# Given data
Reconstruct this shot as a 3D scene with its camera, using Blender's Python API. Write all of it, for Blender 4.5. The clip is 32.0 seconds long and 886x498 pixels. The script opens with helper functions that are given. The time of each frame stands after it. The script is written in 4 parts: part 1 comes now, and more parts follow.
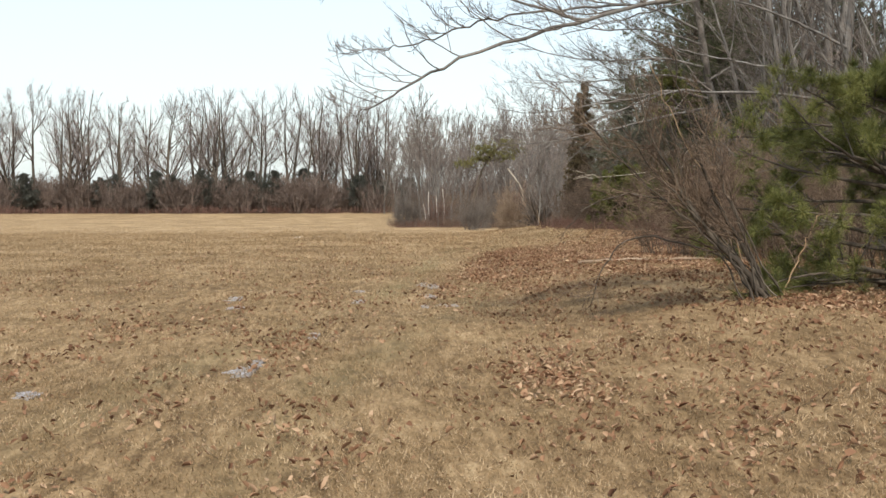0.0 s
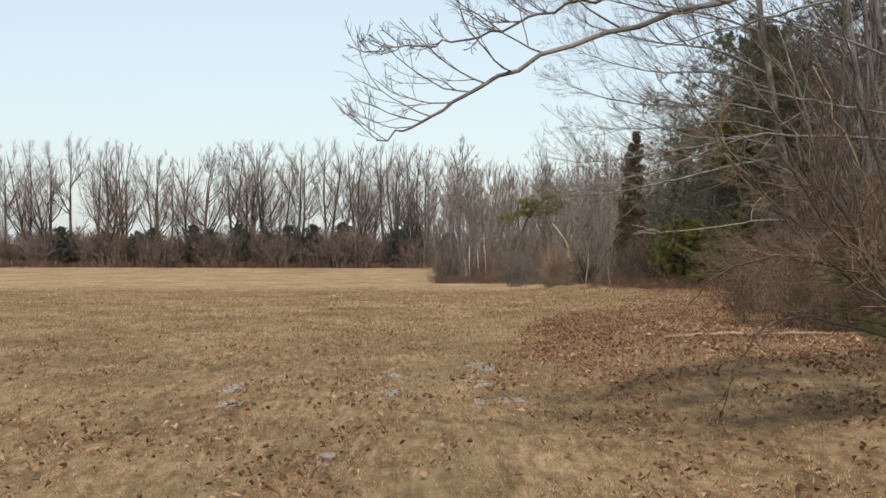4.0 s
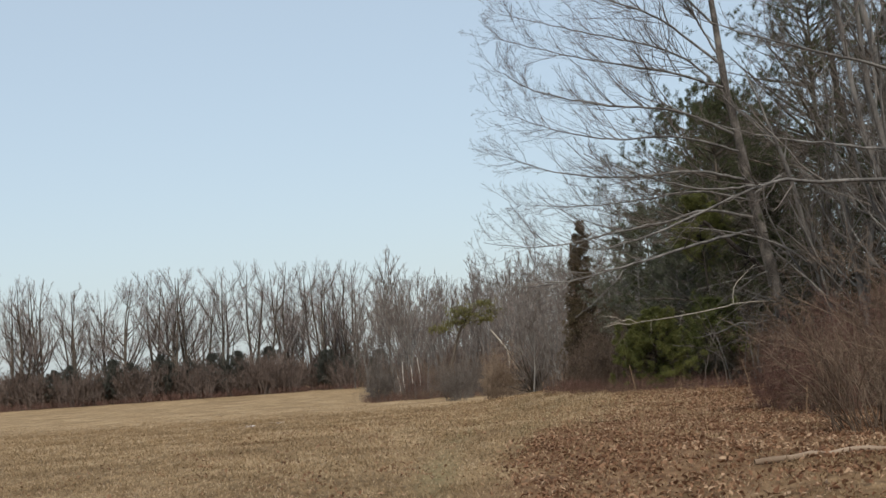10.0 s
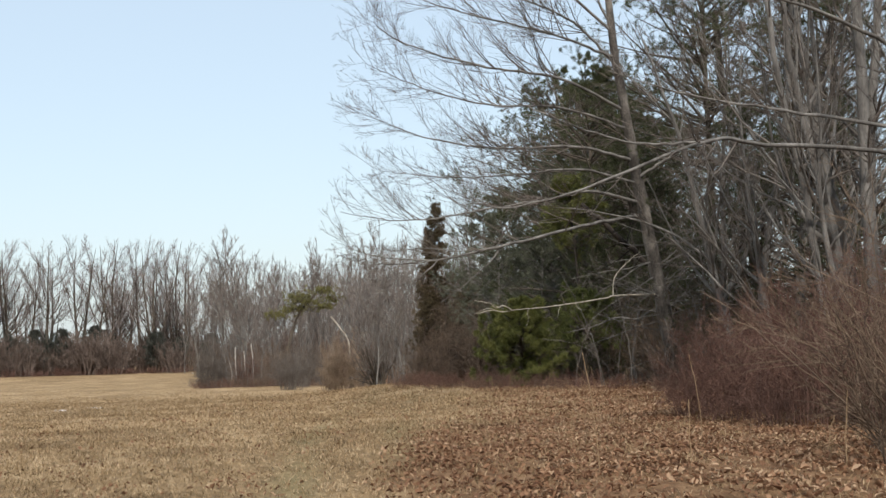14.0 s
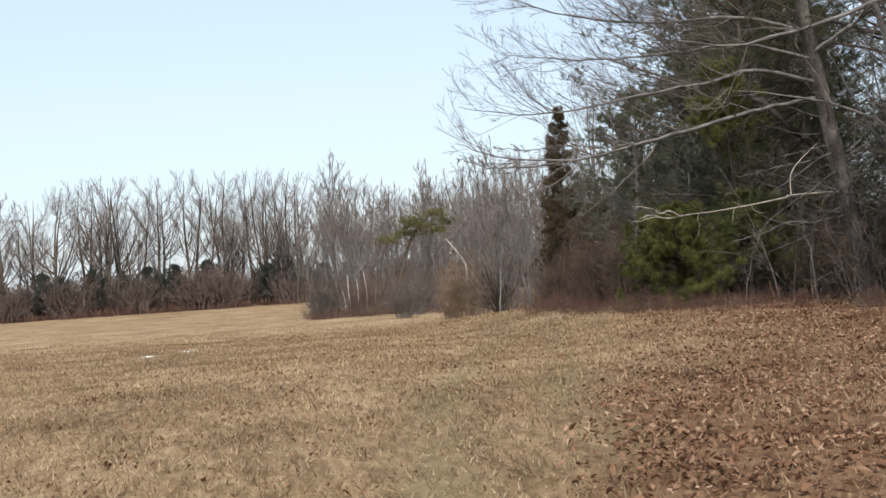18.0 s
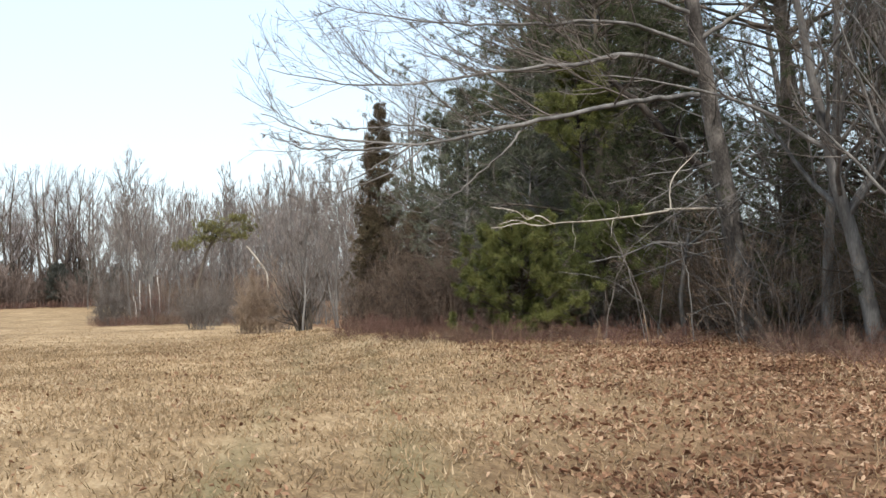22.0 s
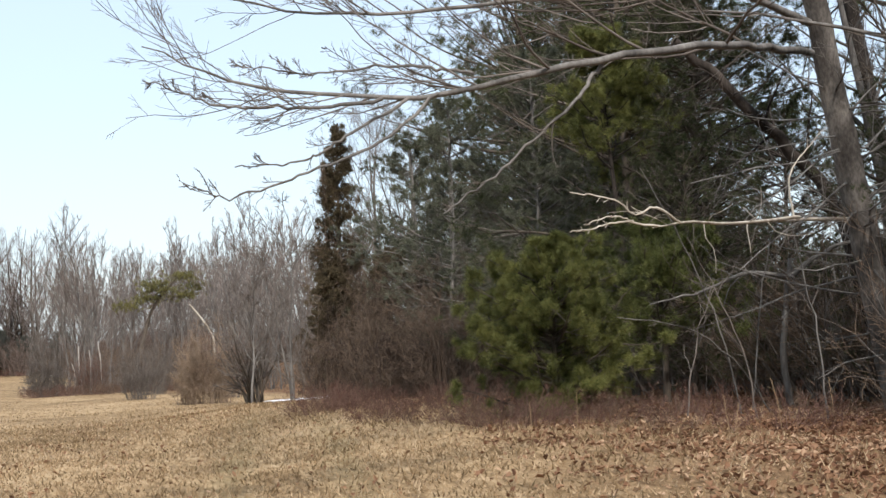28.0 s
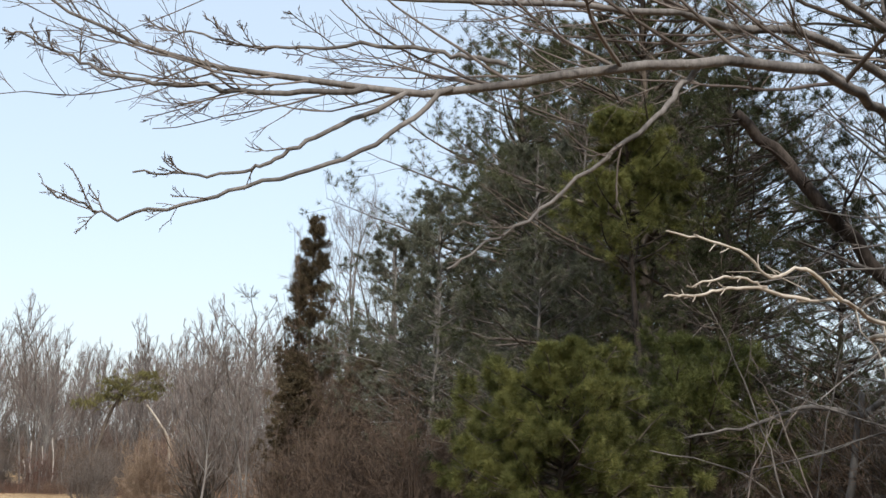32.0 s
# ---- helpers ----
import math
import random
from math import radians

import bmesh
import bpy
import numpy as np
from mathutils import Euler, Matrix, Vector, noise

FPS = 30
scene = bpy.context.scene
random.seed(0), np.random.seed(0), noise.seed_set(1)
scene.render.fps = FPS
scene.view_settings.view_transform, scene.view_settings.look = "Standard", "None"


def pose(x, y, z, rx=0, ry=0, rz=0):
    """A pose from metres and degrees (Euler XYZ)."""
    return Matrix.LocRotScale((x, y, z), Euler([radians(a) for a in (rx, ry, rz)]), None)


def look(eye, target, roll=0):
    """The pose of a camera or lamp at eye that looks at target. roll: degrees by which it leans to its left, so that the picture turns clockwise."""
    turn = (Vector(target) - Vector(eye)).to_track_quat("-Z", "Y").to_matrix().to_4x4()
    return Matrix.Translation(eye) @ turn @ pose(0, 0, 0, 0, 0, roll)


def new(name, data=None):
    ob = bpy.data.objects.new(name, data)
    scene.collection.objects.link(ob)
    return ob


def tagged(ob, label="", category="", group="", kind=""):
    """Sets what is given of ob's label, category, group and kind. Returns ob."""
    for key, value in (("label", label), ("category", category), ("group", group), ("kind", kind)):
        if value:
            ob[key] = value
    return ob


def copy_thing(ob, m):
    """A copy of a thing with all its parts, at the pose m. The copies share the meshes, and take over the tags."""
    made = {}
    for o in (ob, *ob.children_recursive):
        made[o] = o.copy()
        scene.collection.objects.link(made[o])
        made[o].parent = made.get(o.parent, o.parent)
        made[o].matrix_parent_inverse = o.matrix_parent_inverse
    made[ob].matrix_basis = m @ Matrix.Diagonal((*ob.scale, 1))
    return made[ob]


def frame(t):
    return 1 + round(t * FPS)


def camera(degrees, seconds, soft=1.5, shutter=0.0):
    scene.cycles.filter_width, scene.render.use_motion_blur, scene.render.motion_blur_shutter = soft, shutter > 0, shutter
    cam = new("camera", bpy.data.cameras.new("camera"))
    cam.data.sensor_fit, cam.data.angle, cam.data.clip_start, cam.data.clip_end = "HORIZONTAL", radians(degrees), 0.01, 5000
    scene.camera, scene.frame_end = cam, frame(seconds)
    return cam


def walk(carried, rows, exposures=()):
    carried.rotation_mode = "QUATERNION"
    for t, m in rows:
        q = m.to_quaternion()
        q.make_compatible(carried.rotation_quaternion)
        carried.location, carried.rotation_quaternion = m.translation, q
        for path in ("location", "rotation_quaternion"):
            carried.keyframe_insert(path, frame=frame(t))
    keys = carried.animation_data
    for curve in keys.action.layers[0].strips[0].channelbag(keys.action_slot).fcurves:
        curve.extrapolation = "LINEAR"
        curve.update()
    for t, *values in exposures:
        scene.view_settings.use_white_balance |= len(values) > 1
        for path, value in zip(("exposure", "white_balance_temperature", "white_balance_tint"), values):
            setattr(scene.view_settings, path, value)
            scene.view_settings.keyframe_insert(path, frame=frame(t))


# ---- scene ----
cam = camera(33.56, 32.0, 1.5)

PATH = [
    (0.0, 0.000, 0.000, 1.485, 2.89, -1.88, -0.08),
    (0.5, 0.035, 0.583, 1.467, 2.77, -1.07, -3.74),
    (1.0, 0.085, 1.183, 1.469, 1.42, 0.37, -1.65),
    (1.5, 0.104, 1.760, 1.435, 2.16, 0.09, -1.42),
    (2.0, 0.104, 2.372, 1.429, 2.58, 0.12, -2.17),
    (2.5, 0.076, 3.003, 1.406, 0.90, 1.40, -0.02),
    (4.5, 0.019, 5.621, 1.594, 1.74, 0.03, 0.11),
    (5.0, 0.034, 6.298, 1.591, 3.06, 1.40, -0.64),
    (5.5, 0.098, 6.972, 1.544, 5.66, 1.17, -2.83),
    (6.0, 0.133, 7.669, 1.488, 4.94, 1.84, -0.25),
    (6.5, 0.178, 8.408, 1.497, 5.84, 3.25, -1.33),
    (7.0, 0.184, 9.132, 1.488, 3.37, 3.78, -0.66),
    (7.5, 0.175, 9.860, 1.466, 3.86, 3.89, -1.86),
    (8.0, 0.185, 10.577, 1.463, 3.01, 3.87, -0.42),
    (8.5, 0.149, 11.255, 1.423, 3.02, 4.17, -2.25),
    (9.0, 0.114, 11.927, 1.425, 3.17, 3.62, -4.51),
    (9.5, 0.072, 12.632, 1.395, 2.79, 4.32, -2.17),
    (10.0, 0.053, 13.376, 1.399, 4.37, 4.68, -3.89),
    (10.5, 0.059, 14.132, 1.391, 4.18, 4.28, -1.43),
    (11.0, 0.041, 14.871, 1.410, 5.56, 3.68, -1.46),
    (11.5, 0.026, 15.572, 1.406, 5.59, 4.54, -2.18),
    (12.0, 0.011, 16.239, 1.384, 6.34, 4.01, -3.25),
    (12.5, 0.027, 16.917, 1.372, 9.13, 3.66, -3.23),
    (13.0, 0.029, 17.626, 1.367, 9.87, 4.61, -2.80),
    (13.5, 0.081, 18.334, 1.322, 10.56, 3.59, -4.74),
    (14.0, 0.143, 19.084, 1.329, 10.67, 4.06, -1.47),
    (14.5, 0.255, 19.873, 1.357, 13.73, 3.12, -2.42),
    (16.5, 0.539, 23.311, 1.426, 11.88, 3.86, -0.39),
    (17.0, 0.577, 24.232, 1.403, 10.45, 4.33, -2.52),
    (17.5, 0.626, 25.216, 1.397, 5.89, 3.55, -1.39),
    (18.0, 0.641, 26.130, 1.392, 6.26, 1.22, -3.89),
    (18.5, 0.683, 27.062, 1.398, 6.20, 0.75, -3.45),
    (19.0, 0.710, 27.976, 1.407, 7.40, 0.59, -2.69),
    (19.5, 0.811, 28.888, 1.400, 9.04, -0.53, -5.03),
    (20.0, 0.813, 29.828, 1.405, 8.68, 0.50, -3.85),
    (20.5, 0.917, 30.757, 1.406, 9.72, 2.18, -6.46),
    (21.0, 1.115, 31.706, 1.377, 9.72, 2.89, -4.08),
    (21.5, 1.350, 32.666, 1.401, 13.05, 2.02, -4.02),
    (22.0, 1.602, 33.580, 1.441, 13.93, 1.44, -1.14),
    (22.5, 1.712, 34.523, 1.453, 14.43, 2.37, -2.41),
    (23.0, 1.861, 35.440, 1.469, 14.34, 2.76, -2.45),
    (23.5, 1.888, 36.347, 1.468, 13.82, 4.00, -0.78),
    (24.0, 1.982, 37.207, 1.458, 12.94, 4.46, -2.90),
    (24.5, 2.109, 38.084, 1.496, 12.90, 3.61, -3.21),
    (25.0, 2.213, 38.990, 1.511, 13.65, 2.15, -4.38),
    (25.5, 2.450, 39.879, 1.535, 14.28, 2.46, -3.13),
    (26.0, 2.644, 40.801, 1.541, 15.63, 2.23, -2.82),
    (26.5, 2.882, 41.627, 1.531, 16.70, 3.77, -3.19),
    (28.5, 3.646, 44.428, 1.457, 15.26, 3.55, -2.74),
    (29.0, 3.838, 45.012, 1.466, 14.48, 4.08, -2.59),
    (29.5, 3.971, 45.586, 1.434, 13.40, 4.24, 0.09),
    (30.0, 4.117, 46.125, 1.441, 13.33, 5.05, -2.41),
    (30.5, 4.225, 46.708, 1.435, 12.61, 5.41, -0.35),
    (31.0, 4.355, 47.297, 1.434, 14.26, 5.38, -0.53),
    (31.5, 4.509, 47.873, 1.473, 14.52, 6.67, 0.99),
    (32.0, 4.630, 48.447, 1.467, 16.55, 8.39, 1.61),
]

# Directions
Take the listing above and repeat exactly the lines from the one containing "scene.view_settings.keyframe_insert(path, frame=frame(t))" through the one containing "cam = camera(33.56, 32.0, 1.5)", both included.

# Response below
            scene.view_settings.keyframe_insert(path, frame=frame(t))


# ---- scene ----
cam = camera(33.56, 32.0, 1.5)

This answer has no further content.